The list in the Bill failed to include access to nature-rich space, despite the evidence that increasing access boosts health outcomes and reduces health inequalities. This omission would have seen authorities directed away from using one of the best public health tools available to them.  

The Wildlife Trusts supported Sian Berry MP and other parliamentarians at Commons stages to try and rectify this and in November the Government listened, tabling their own amendments to the Bill to add ‘access to green space and bodies of water’ as a general health determinant. This means that the strategic authorities will have a strong steer to increase access to nature-rich spaces in their area. Wildlife Trusts stand ready to help authorities achieve this. 

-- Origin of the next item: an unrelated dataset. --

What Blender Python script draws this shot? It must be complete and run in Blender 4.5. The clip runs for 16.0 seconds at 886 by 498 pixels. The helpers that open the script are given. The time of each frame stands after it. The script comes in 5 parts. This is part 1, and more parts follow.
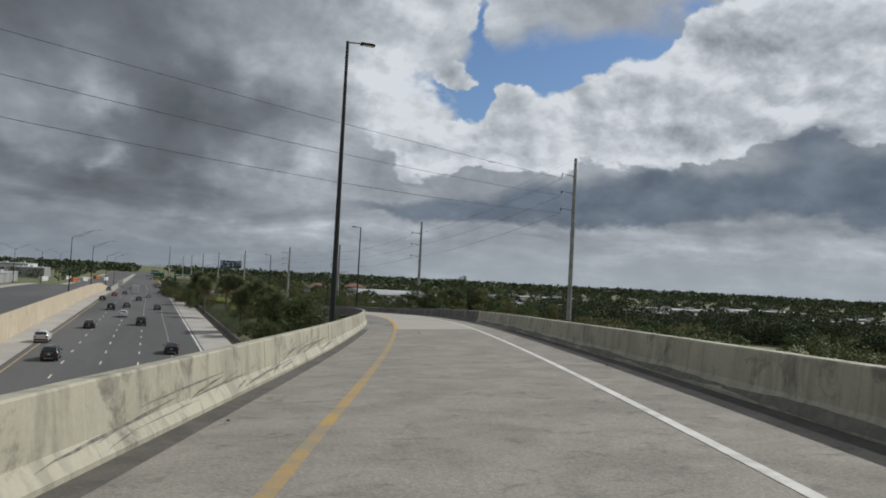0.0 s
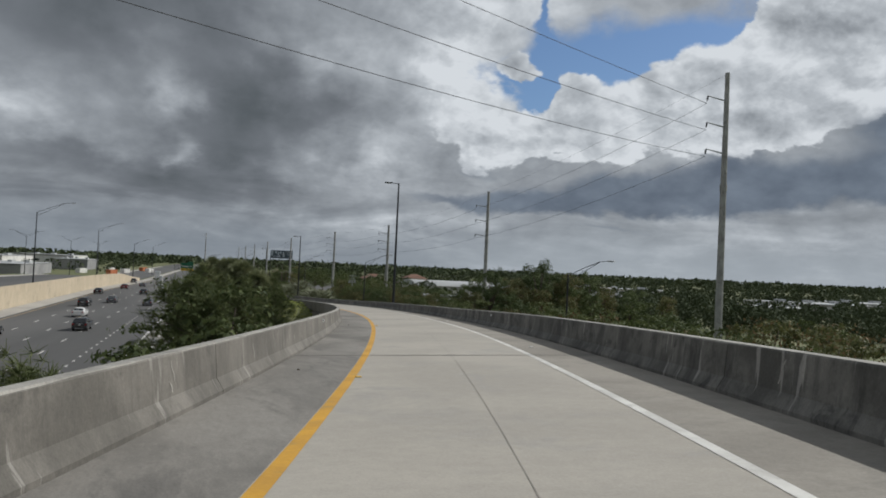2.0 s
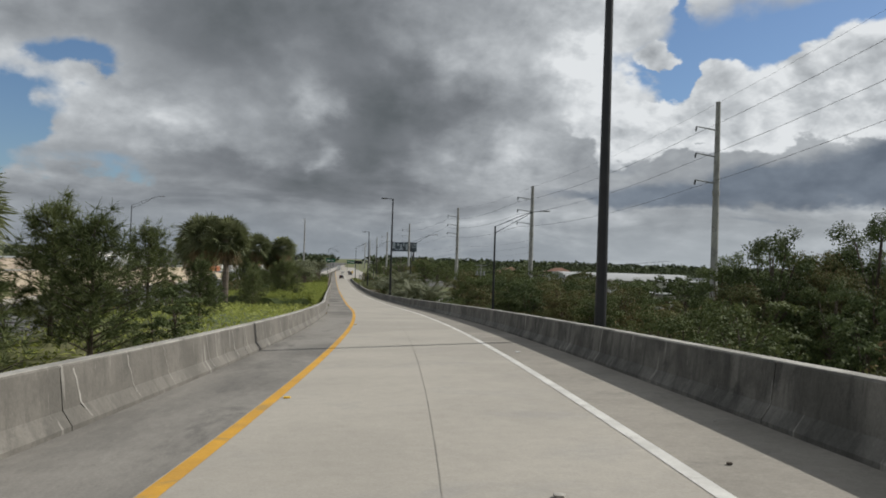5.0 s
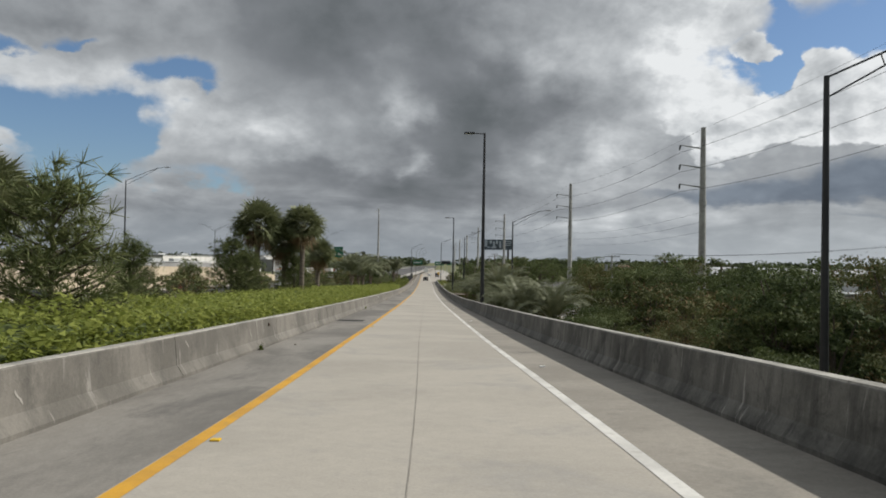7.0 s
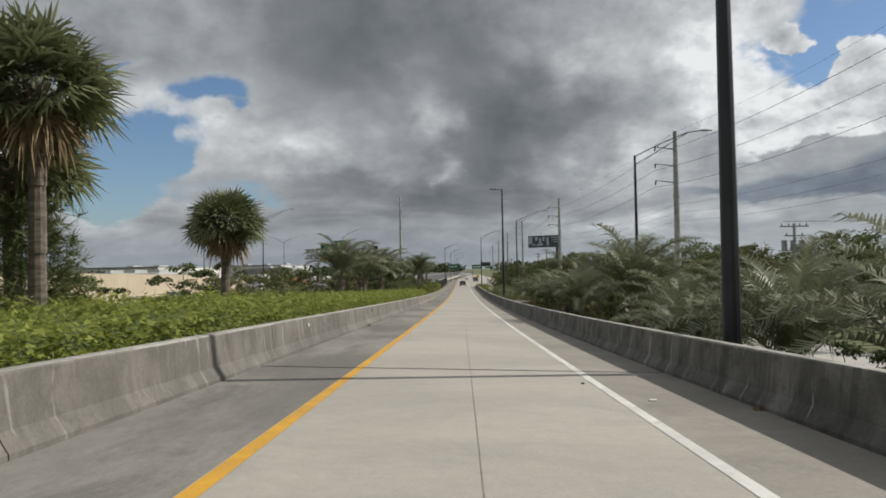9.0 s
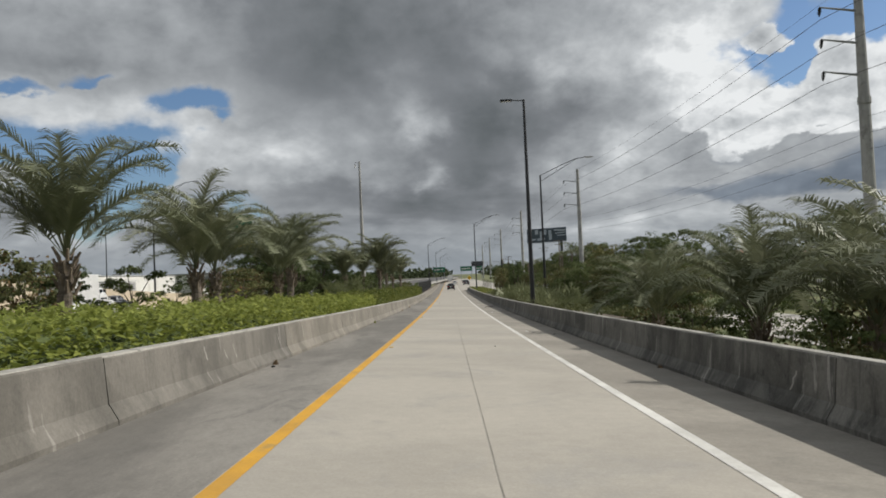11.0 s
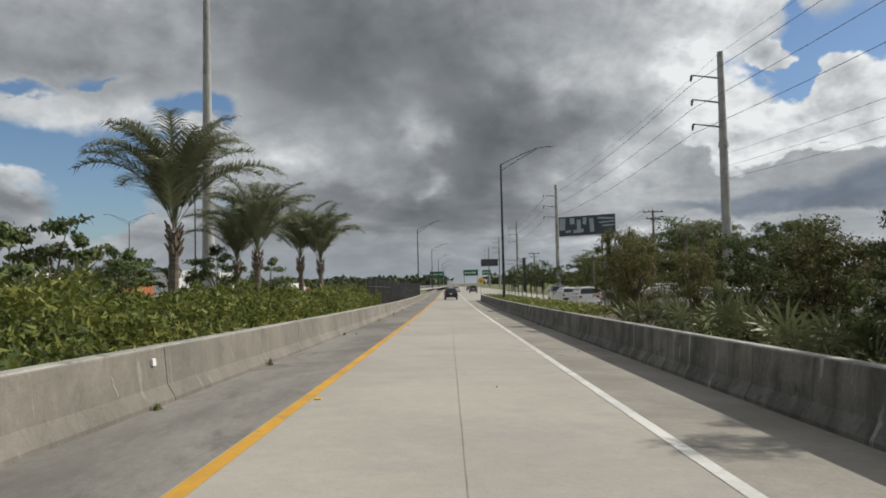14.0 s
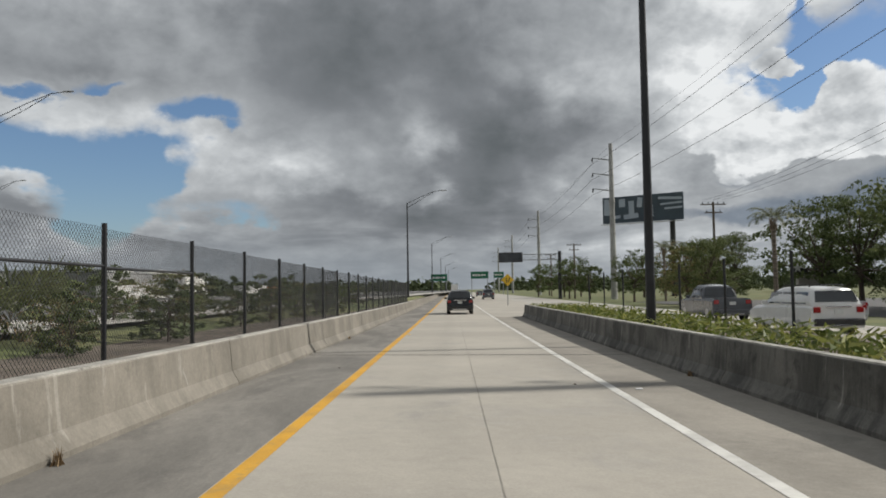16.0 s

A last chance for Ministers to see sense

Ministers would do well to reflect on how this concession has improved the Bill, as the legislation approaches its critical stages. Lords report stage, when peers vote on adding amendments to the Bill, is expected around Easter. 

This is the Government’s last opportunity to accept that local government reforms will fare better if, as originally promised, they include measures to help local authorities respond to environmental decline.  

Devolution and empowerment will ring hollow if they fail to address the powerlessness many feel in the face of climate change and nature loss. Local authorities need strong tools to protect the communities they serve from the consequences of a splintering natural world, not a shrug and a turned back from Westminster.